AI bez szemrania podała mi przepis. Być może jej modele są wyszkolone do wyłapywania tylko (na razie) krzywdy i bólu kręgowców. Ale wiem jedno. Nie da się kochać różowej, opiewanej przez Brodskiego mgiełki, wolut kościoła della Salute, obrazów Belliniego, magicznych placyków i sekretnych zaułków, subtelnie zgniłej woni wodorostów przy odpływie i smaku campari na Campo Santa Margherita, gdzie chciwe mewy kradną ci z rąk tramezzino – jeśli się nie przyjmie, że oprócz skamieniałych pni wbitych w bagniste dno, to miasto ma solidny fundament okrucieństwa i wyzysku, służących najwyższym przyjemnościom zmysłów i przepastnej kulturze słowa i obrazu. Ba, zresztą nie trzeba aż jeździć do Wenecji, w Warszawie tylko dysonans będzie mniej smaczny. (Lubicie minogi z Wisły? Ja nie.) Niech lepiej dobra wróżka AI zasłoni nam oczy.
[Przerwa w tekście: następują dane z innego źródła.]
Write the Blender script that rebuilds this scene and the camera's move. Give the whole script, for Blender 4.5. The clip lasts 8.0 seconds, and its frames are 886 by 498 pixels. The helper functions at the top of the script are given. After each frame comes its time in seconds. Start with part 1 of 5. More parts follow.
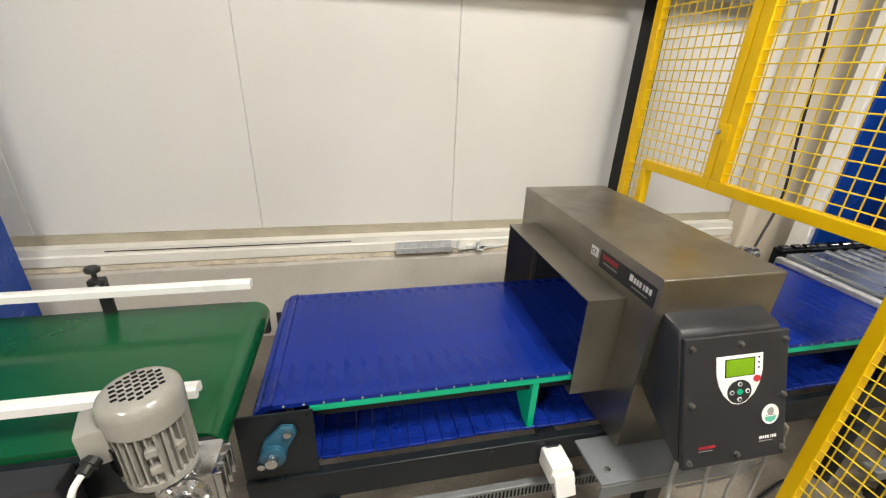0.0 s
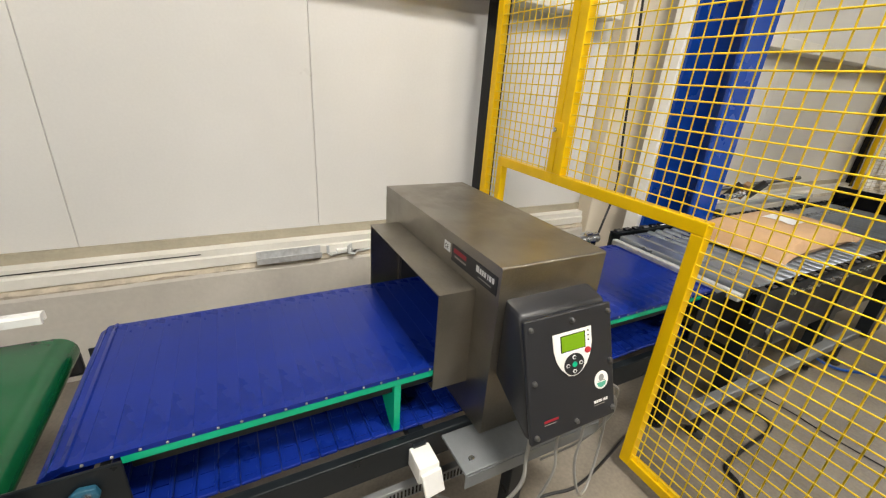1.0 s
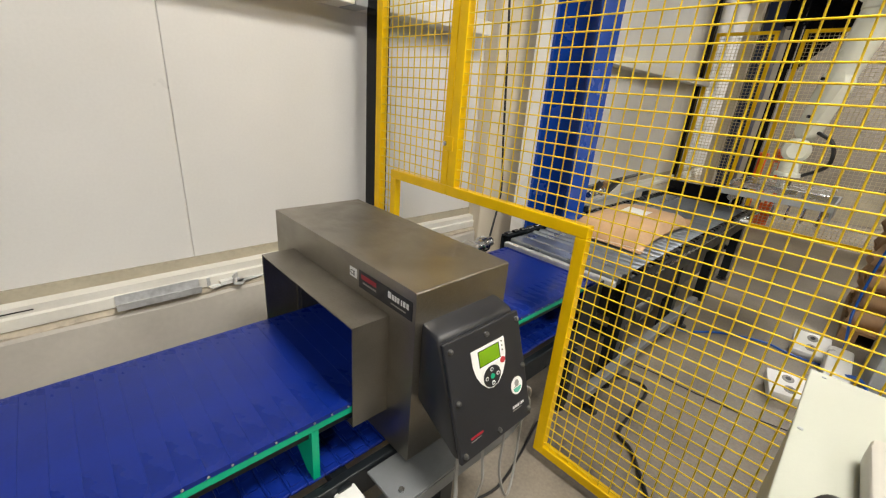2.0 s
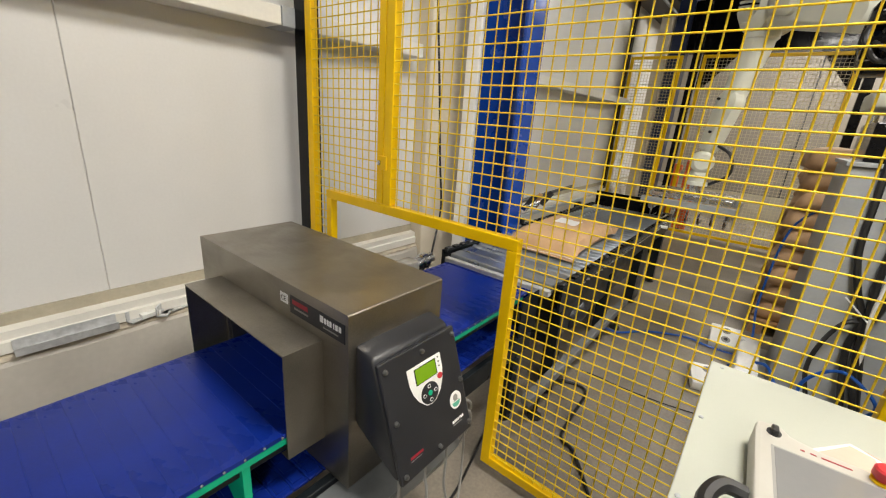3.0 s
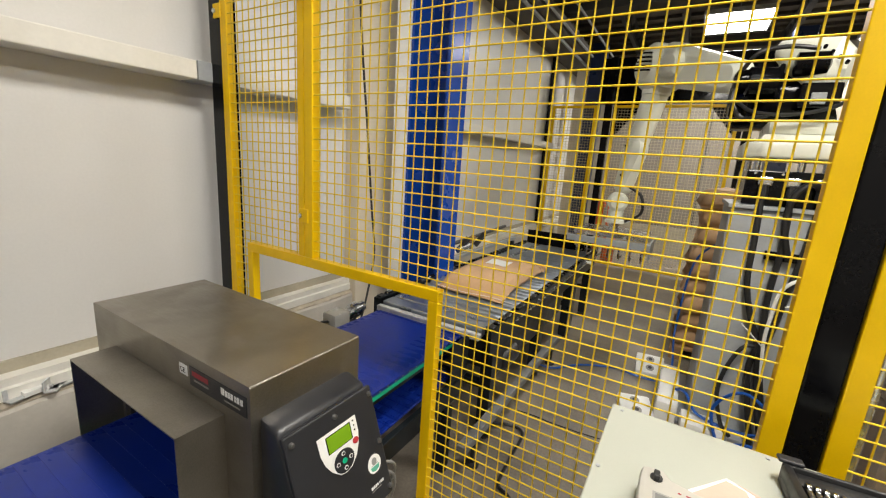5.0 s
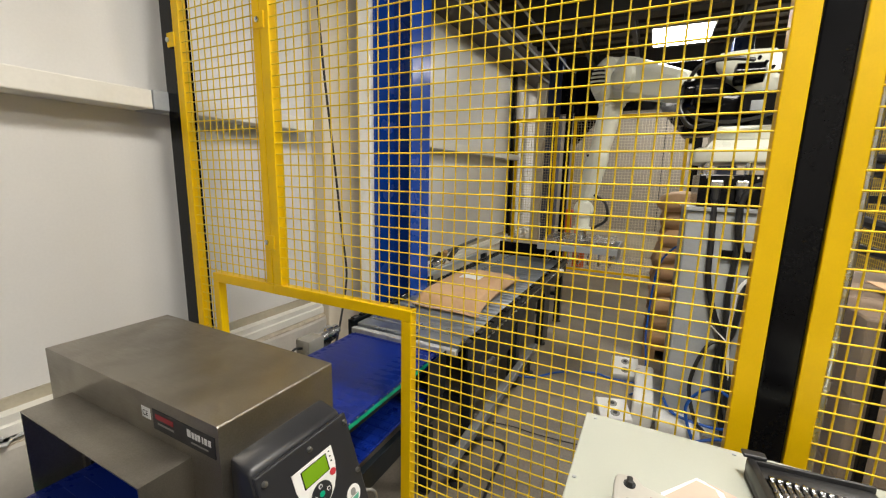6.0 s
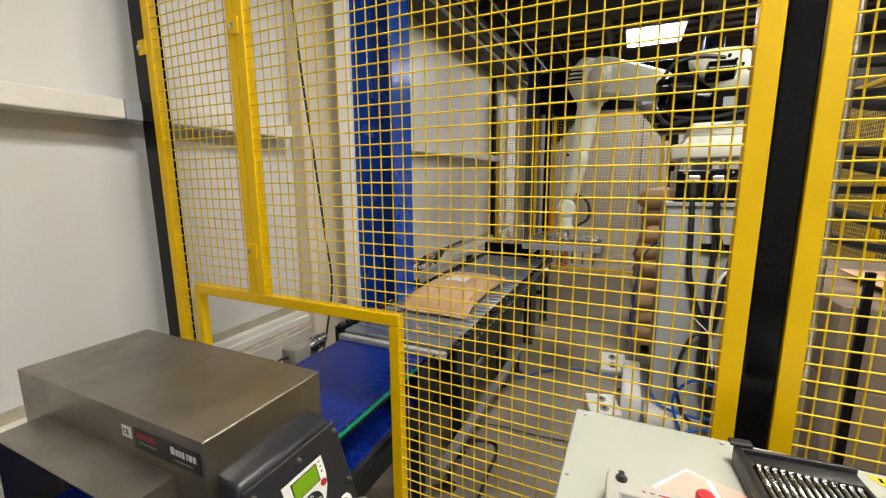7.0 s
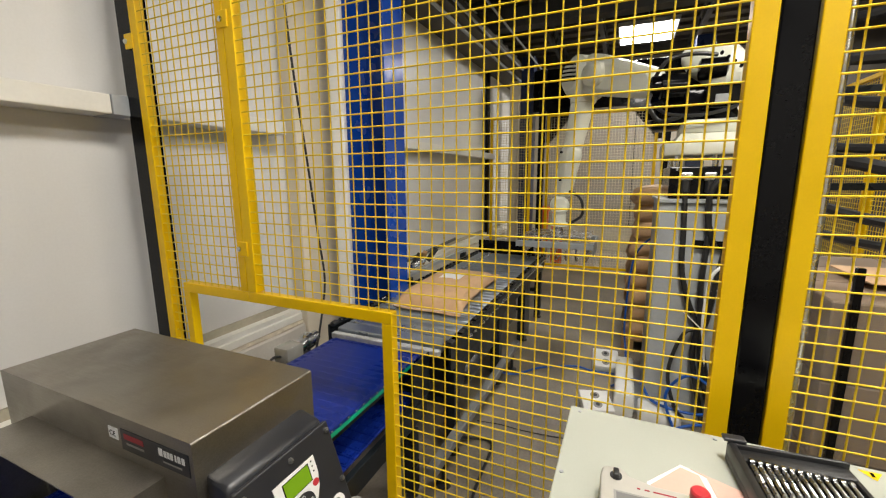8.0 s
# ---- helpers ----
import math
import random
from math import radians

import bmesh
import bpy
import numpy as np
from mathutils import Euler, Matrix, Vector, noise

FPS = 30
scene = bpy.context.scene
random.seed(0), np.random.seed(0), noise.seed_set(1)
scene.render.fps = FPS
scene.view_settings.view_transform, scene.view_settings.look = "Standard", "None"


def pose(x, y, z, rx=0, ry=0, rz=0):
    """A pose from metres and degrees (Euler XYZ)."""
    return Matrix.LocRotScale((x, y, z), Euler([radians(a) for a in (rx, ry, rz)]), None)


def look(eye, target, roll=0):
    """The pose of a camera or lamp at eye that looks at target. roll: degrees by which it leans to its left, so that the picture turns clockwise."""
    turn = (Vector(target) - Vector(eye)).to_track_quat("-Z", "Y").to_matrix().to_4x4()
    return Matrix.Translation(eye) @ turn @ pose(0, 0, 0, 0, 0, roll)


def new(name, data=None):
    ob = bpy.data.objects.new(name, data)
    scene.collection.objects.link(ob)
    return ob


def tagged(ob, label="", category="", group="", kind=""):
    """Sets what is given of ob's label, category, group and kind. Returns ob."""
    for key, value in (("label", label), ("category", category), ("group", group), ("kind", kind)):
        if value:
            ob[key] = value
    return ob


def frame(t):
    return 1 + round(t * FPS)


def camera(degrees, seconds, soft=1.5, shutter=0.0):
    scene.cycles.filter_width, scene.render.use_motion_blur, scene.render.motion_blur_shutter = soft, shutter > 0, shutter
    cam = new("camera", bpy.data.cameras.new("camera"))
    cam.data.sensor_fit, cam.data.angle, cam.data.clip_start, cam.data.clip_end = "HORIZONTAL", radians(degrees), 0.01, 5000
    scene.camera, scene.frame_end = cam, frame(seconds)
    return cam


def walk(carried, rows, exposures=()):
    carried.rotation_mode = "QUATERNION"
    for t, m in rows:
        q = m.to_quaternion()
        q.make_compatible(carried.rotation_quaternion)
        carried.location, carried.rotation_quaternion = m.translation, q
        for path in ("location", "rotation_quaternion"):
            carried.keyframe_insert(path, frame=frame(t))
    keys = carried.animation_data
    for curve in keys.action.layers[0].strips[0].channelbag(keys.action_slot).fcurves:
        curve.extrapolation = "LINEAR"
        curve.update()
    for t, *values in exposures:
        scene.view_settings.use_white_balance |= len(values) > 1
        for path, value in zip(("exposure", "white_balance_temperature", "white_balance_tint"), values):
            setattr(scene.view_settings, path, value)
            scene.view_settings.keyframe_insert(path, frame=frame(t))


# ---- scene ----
cam = camera(95.2, 8.0, soft=1.2)
EXPOSURE = 0.62
PATH = [
    (0, (0.272, 0.289, 1.467), (0.67, 2.078, 0.665), 2.3),
    (0.5, (0.343, 0.285, 1.456), (0.976, 2.011, 0.67), 3.4),
    (1, (0.407, 0.283, 1.451), (1.291, 1.906, 0.687), 4.2),
    (1.5, (0.402, 0.329, 1.47), (1.527, 1.809, 0.73), 4.4),
    (2, (0.394, 0.347, 1.49), (1.71, 1.675, 0.781), 4.6),
    (3.5, (0.438, 0.278, 1.516), (1.985, 1.405, 0.937), 4.4),
    (4, (0.457, 0.264, 1.53), (2.045, 1.358, 0.997), 4.6),
    (4.5, (0.471, 0.246, 1.555), (2.104, 1.295, 1.073), 4.5),
    (5, (0.475, 0.225, 1.573), (2.158, 1.218, 1.146), 3.9),
    (6.5, (0.482, 0.204, 1.595), (2.256, 1.062, 1.255), 0.1),
    (7, (0.484, 0.206, 1.59), (2.271, 1.038, 1.252), -0.4),
    (7.5, (0.491, 0.208, 1.587), (2.284, 1.023, 1.244), -0.5),
    (8, (0.495, 0.209, 1.585), (2.293, 1.013, 1.236), -0.4),
]
walk(cam, [(t, look(eye, target, roll)) for t, eye, target, roll in PATH], [(t, EXPOSURE + e) for t, e in ((0.0, 0.52), (1.0, 0.44), (2.0, 0.28), (3.5, 0.18), (5.0, 0.12), (8.0, 0.0))])

# ---- world and light ----
world = bpy.data.worlds.new("world")
scene.world = world
world.use_nodes = True
world.node_tree.nodes["Background"].inputs[0].default_value = (0.55, 0.6, 0.7, 1)
world.node_tree.nodes["Background"].inputs[1].default_value = 0.04
CEIL = 4.15
# first lamp visible, second inferred from a reflection, last three added out of view
LAMPS = [(8.15, 0.05), (9.1, -2.0), (1.35, -0.2), (-2.2, -1.9), (3.4, -2.3)]


# ---- materials ----
def material(name, colour, rough=0.5, metal=0.0, vary=0.12, scale=6.0, grain=60.0, bump=0.15, stretch=(1, 1, 1), spread=0.0, glow=0.0, coat=0.0, spec=0.5):
    """A surface with broad stains, fine grain, a little relief and uneven gloss; spread varies it from object to object."""
    m = bpy.data.materials.new(name)
    m.use_nodes = True
    n, l = m.node_tree.nodes, m.node_tree.links
    b = n["Principled BSDF"]
    b.inputs["Metallic"].default_value = metal
    b.inputs["Coat Weight"].default_value = coat
    b.inputs["Specular IOR Level"].default_value = spec
    c = n.new("ShaderNodeTexCoord")
    mp = n.new("ShaderNodeMapping")
    mp.inputs["Scale"].default_value = stretch
    l.new(c.outputs["Object"], mp.inputs[0])
    big, fine = n.new("ShaderNodeTexNoise"), n.new("ShaderNodeTexNoise")
    big.inputs["Scale"].default_value, big.inputs["Detail"].default_value = scale, 5
    fine.inputs["Scale"].default_value, fine.inputs["Detail"].default_value = grain, 3
    l.new(mp.outputs[0], big.inputs[0])
    l.new(mp.outputs[0], fine.inputs[0])
    mix = n.new("ShaderNodeMath")
    mix.operation = "MULTIPLY_ADD"
    l.new(fine.outputs[0], mix.inputs[0])
    mix.inputs[1].default_value = 0.35
    l.new(big.outputs[0], mix.inputs[2])
    ramp = n.new("ShaderNodeMapRange")
    ramp.inputs[1].default_value, ramp.inputs[2].default_value = 0.38, 0.98
    ramp.inputs[3].default_value, ramp.inputs[4].default_value = 1 - vary, 1 + vary
    l.new(mix.outputs[0], ramp.inputs[0])
    value = ramp.outputs[0]
    if spread:
        info = n.new("ShaderNodeObjectInfo")
        add = n.new("ShaderNodeMath")
        add.operation = "MULTIPLY_ADD"
        l.new(info.outputs["Random"], add.inputs[0])
        add.inputs[1].default_value = spread
        l.new(value, add.inputs[2])
        value = add.outputs[0]
    tint = n.new("ShaderNodeVectorMath")
    tint.operation = "SCALE"
    tint.inputs[0].default_value = colour
    l.new(value, tint.inputs["Scale"])
    l.new(tint.outputs[0], b.inputs["Base Color"])
    gloss = n.new("ShaderNodeMapRange")
    gloss.inputs[1].default_value, gloss.inputs[2].default_value = 0.3, 0.75
    gloss.inputs[3].default_value, gloss.inputs[4].default_value = max(0.03, rough - 0.1), min(1, rough + 0.1)
    l.new(big.outputs[0], gloss.inputs[0])
    l.new(gloss.outputs[0], b.inputs["Roughness"])
    if bump:
        bp = n.new("ShaderNodeBump")
        bp.inputs["Strength"].default_value, bp.inputs["Distance"].default_value = bump, 0.002
        l.new(fine.outputs[0], bp.inputs["Height"])
        l.new(bp.outputs[0], b.inputs["Normal"])
    if glow:
        b.inputs["Emission Color"].default_value = (*colour, 1)
        b.inputs["Emission Strength"].default_value = glow
    return m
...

Nie ma to jak comfort food na moralnego kaca. Znacie sposób na jeszcze bardziej kremowe purée ziemniaczane? Stosował go zmarły parę lat temu legendarny francuski szef Joël Robuchon, proponuję do krabów zamiast zwyczajowej polenty. 1 kg mączystych ziemniaków (typ C) gotujemy w osolonej wodzie w mundurach, aby jak najmniej nasiąkły. Albo woda, albo kremowość. Obieramy jeszcze gorące, w miarę odporności palców na poparzenie. Przepuszczamy przez praskę do grubodennego garnka, na małym ogniu mieszamy drewnianą łyżką, żeby jeszcze trochę odparowały. Dodajemy stopniowo 250 g masła, a potem cieniutką strużką 200 ml bardzo gorącego mleka. Mieszamy, pod koniec możemy łyżkę zamienić na trzepaczkę. Jeszcze sól do smaku i pieprz lub gałka muszkatołowa.